But after a period of time, the memories started to fill in the puzzle pieces, and answer the questions about how my past fit together.  I now understand that my father and his friends used to trade their children under the guise of a babysitting cooperative.  This is why I always seemed to be sleeping in random unfamiliar houses when I was raped.  Sometimes, I was sold to pay for services like babysitting or swim lessons.  Sometimes, I was sold to random groups of men as party entertainment, so that my father could make extra money.

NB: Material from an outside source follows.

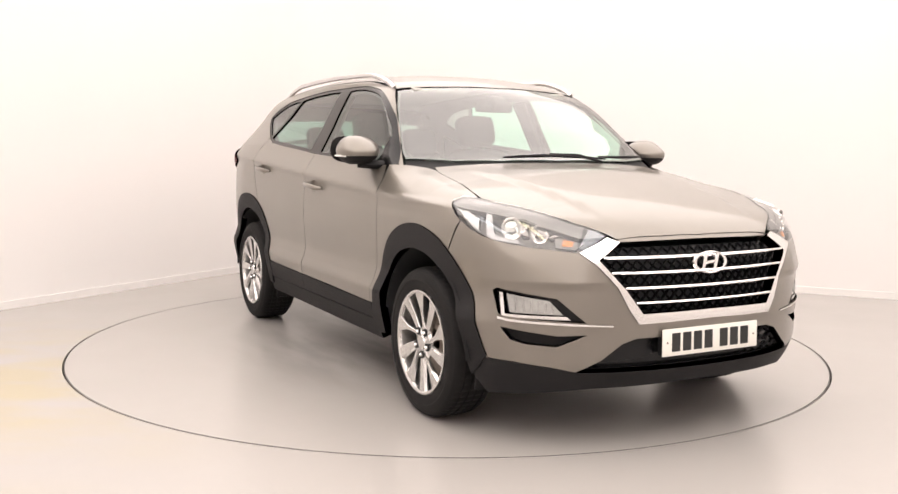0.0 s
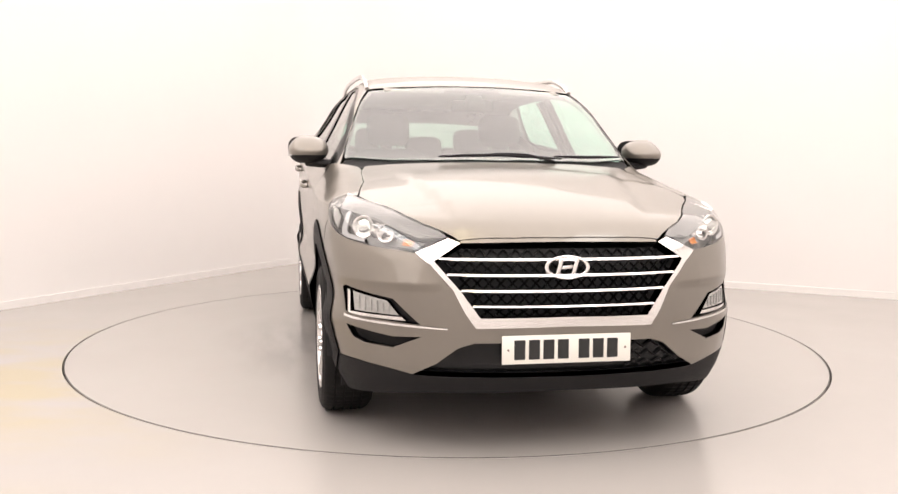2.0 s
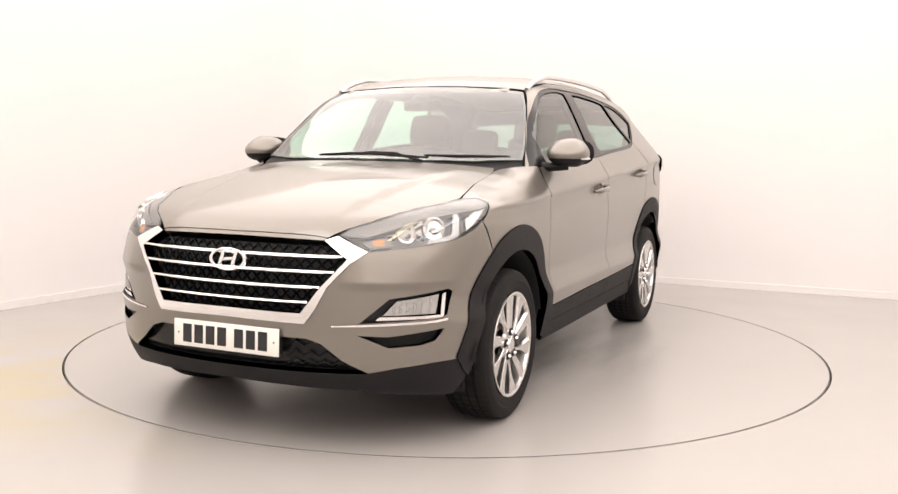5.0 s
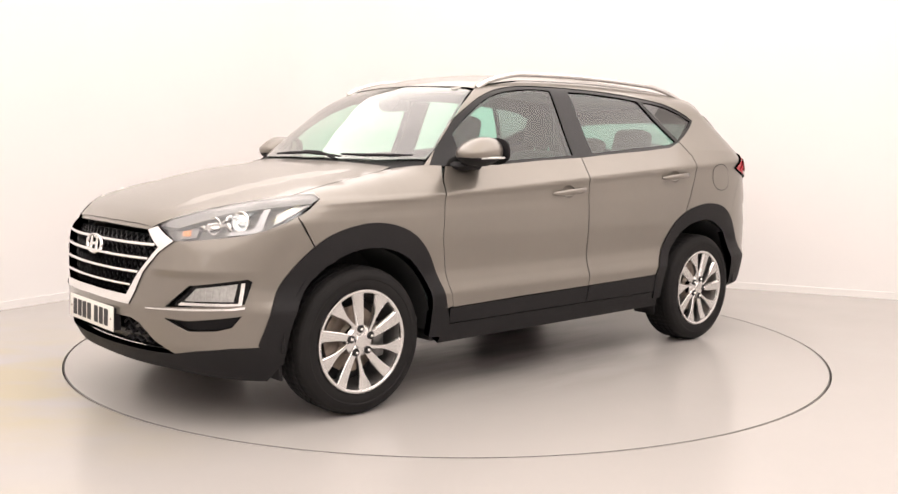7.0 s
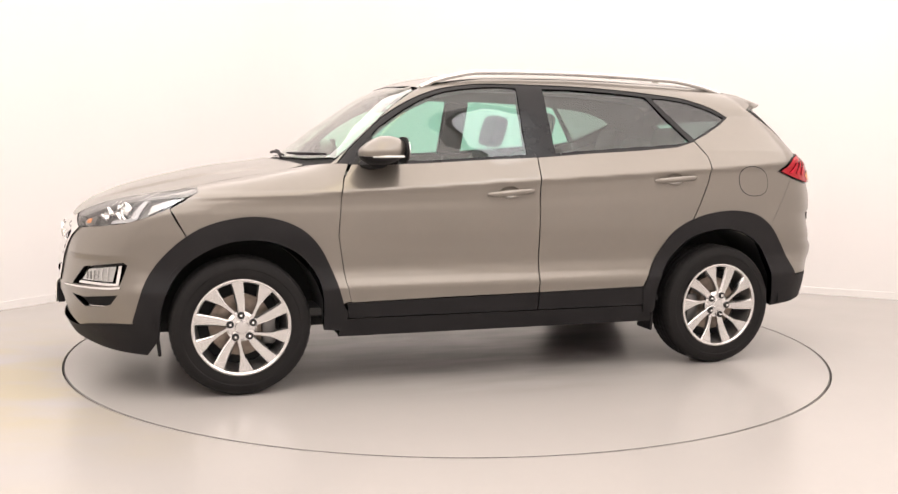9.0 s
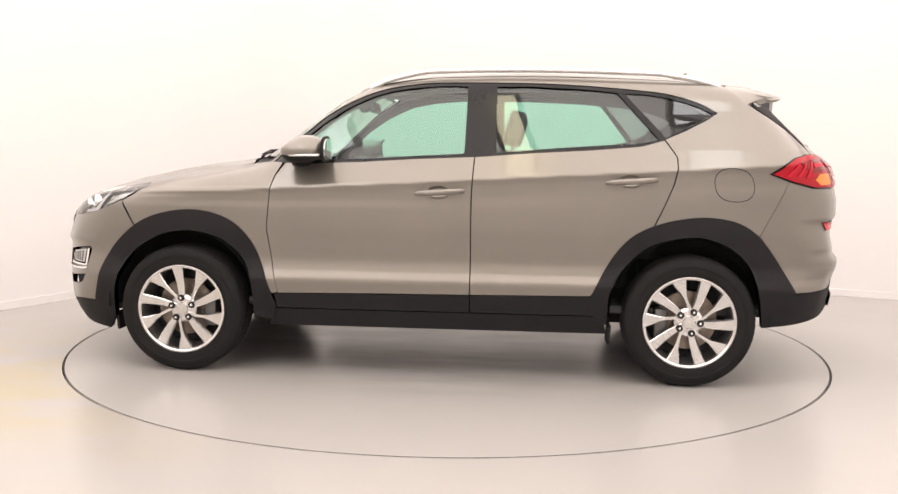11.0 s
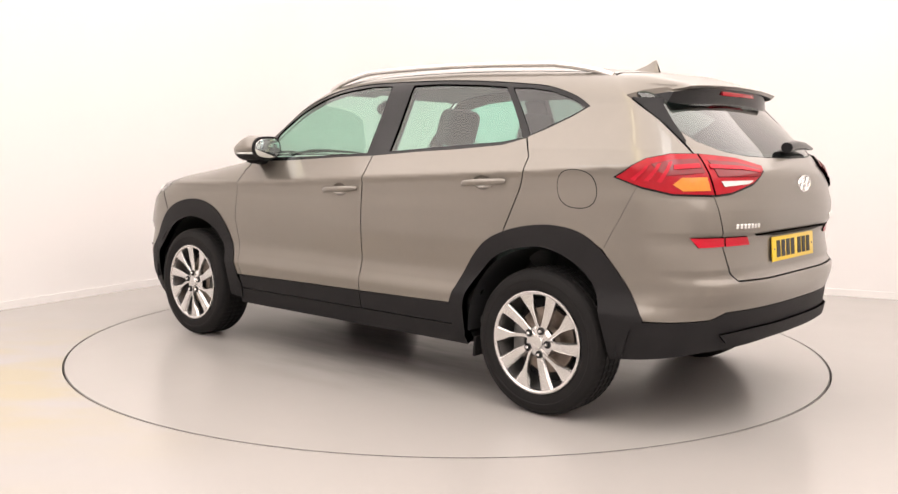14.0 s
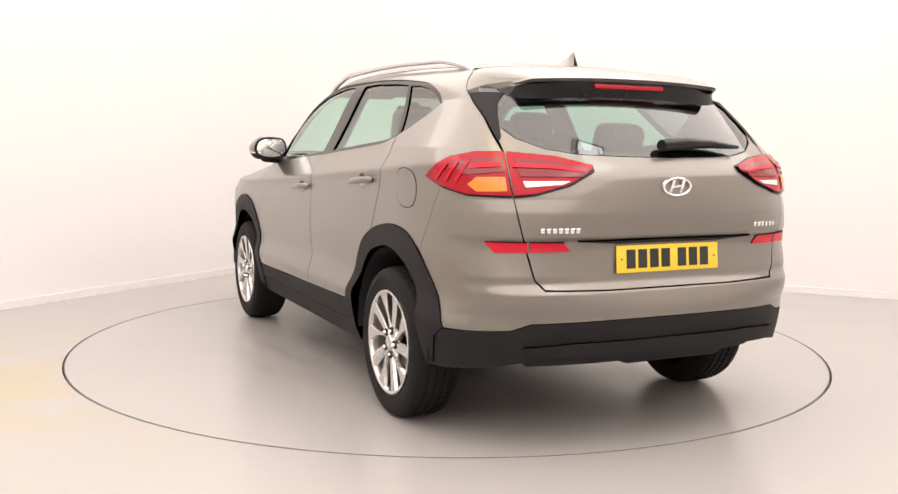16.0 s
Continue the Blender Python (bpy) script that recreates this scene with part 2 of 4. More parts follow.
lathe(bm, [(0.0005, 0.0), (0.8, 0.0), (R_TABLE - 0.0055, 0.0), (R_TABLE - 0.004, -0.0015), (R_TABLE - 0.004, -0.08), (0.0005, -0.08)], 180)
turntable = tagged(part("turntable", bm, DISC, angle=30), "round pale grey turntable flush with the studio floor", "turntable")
bm = bmesh.new()
lathe(bm, [(R_TABLE - 0.0085, 0.0), (R_TABLE - 0.008, 0.0008), (R_TABLE - 0.005, 0.0008), (R_TABLE - 0.0045, -0.01)], 180)
part("edge_seal", bm, RUBBER, turntable, "thin dark rubber edge of the disc", 30)

for lx, ly, sx, sy, watts, colour, drop in LAMPS:
    bm = bmesh.new()
    t = 0.04
    for px, py, bx, by in ((lx - sx / 2 - t / 2, ly, t, sy + 2 * t), (lx + sx / 2 + t / 2, ly, t, sy + 2 * t), (lx, ly - sy / 2 - t / 2, sx, t), (lx, ly + sy / 2 + t / 2, sx, t)):
        box(bm, bx, by, 0.07 + drop, Matrix.Translation((px, py, CEILING - 0.035 - drop / 2)), 0.004, 1)
    tagged(part("ceiling_light_frame", bm, FIXTURE), "shallow pale frame round a ceiling light panel", "light frame", "ceiling lights")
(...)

The memories don’t come in chronological order or anything that seems logical at first.  The memories seem to come in thematic groups that are triggered by a shift in my own perception.  When I was ready to trust myself, I recovered my first memories.  When I was confident enough to let go of the perfect family image I had created, I remembered the memories that linked my parents to the rapes.  When I started to understand my relationship to money, I retrieved memories that tied these activities to trafficking.  Most importantly, when I was ready to stop blaming myself, I recovered the memories showing the perpetrators’ constant attempts to make it my fault.  I am not fooling myself.  I don’t believe I have recovered every memory.  I know there are more to come.  But where I used to dread them, I now invite them.  I like having the additional information about my past.  I particularly like the healing that comes with it.

As I write this post about my own repressed memories, I understand the controversy surrounding them.  There are plenty of people that fervently believe they are not real.  There is an entire organization devoted to the promotion of “False Memory Syndrome”.  Therapists have been blamed and even sued for coercing memories out of clients.  I do not understand the mentality of the passionate “False Memory Syndrome” advocates.  It reminds me of those who claim we should not believe women when they claim they have been raped because 2% are lying.  Why would we withhold justice for thousands of women because 2% are lying?

I understand that it may be scary.  If we admit that repressed memories are real, then we have to admit that there may be something we don’t remember.  It takes a strong person to admit that there may be something about their own life that they don’t understand.  Open-mindedness takes courage.  Courage brings healing.  And more than anything, we need healing.